_TASK PROMPT_
Omit all images. Write out the rest of the material exactly.

_RECORDED INFORMATION_

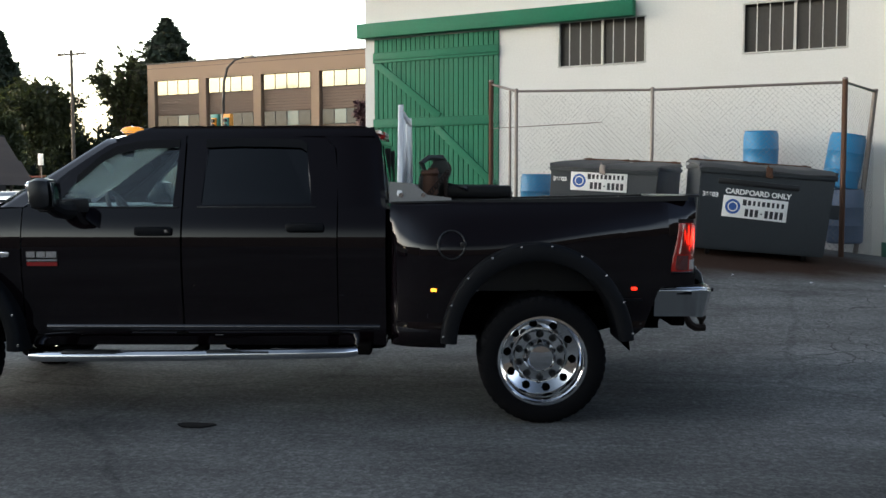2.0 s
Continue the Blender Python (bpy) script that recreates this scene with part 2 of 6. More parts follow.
    nt.links.new(ln.outputs["Value"], wob.inputs[2])
    dm = nt.nodes.new("ShaderNodeMapRange")
    dm.inputs["From Min"].default_value, dm.inputs["From Max"].default_value = 0.45, 0.85
    dm.inputs["To Min"].default_value, dm.inputs["To Max"].default_value = 0.92, 0.0
    nt.links.new(wob.outputs[0], dm.inputs["Value"])
    dirt = nt.nodes.new("ShaderNodeMix")
    dirt.data_type = "RGBA"
    dirt.inputs["B"].default_value = (0.034, 0.0155, 0.008, 1)
    nt.links.new(dm.outputs["Result"], dirt.inputs["Factor"])
    nt.links.new(out, dirt.inputs["A"])
    out = dirt.outputs["Result"]
    nt.links.new(out, b.inputs["Base Color"])
    bp = nt.nodes.new("ShaderNodeBump")
    bp.inputs["Strength"].default_value, bp.inputs["Distance"].default_value = 0.45, 0.007
    nt.links.new(grit.outputs["Fac"], bp.inputs["Height"])
    nt.links.new(bp.outputs["Normal"], b.inputs["Normal"])
    return m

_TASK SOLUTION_
2.0 s
Continue the Blender Python (bpy) script that recreates this scene with part 2 of 6. More parts follow.
    nt.links.new(ln.outputs["Value"], wob.inputs[2])
    dm = nt.nodes.new("ShaderNodeMapRange")
    dm.inputs["From Min"].default_value, dm.inputs["From Max"].default_value = 0.45, 0.85
    dm.inputs["To Min"].default_value, dm.inputs["To Max"].default_value = 0.92, 0.0
    nt.links.new(wob.outputs[0], dm.inputs["Value"])
    dirt = nt.nodes.new("ShaderNodeMix")
    dirt.data_type = "RGBA"
    dirt.inputs["B"].default_value = (0.034, 0.0155, 0.008, 1)
    nt.links.new(dm.outputs["Result"], dirt.inputs["Factor"])
    nt.links.new(out, dirt.inputs["A"])
    out = dirt.outputs["Result"]
    nt.links.new(out, b.inputs["Base Color"])
    bp = nt.nodes.new("ShaderNodeBump")
    bp.inputs["Strength"].default_value, bp.inputs["Distance"].default_value = 0.45, 0.007
    nt.links.new(grit.outputs["Fac"], bp.inputs["Height"])
    nt.links.new(bp.outputs["Normal"], b.inputs["Normal"])
    return m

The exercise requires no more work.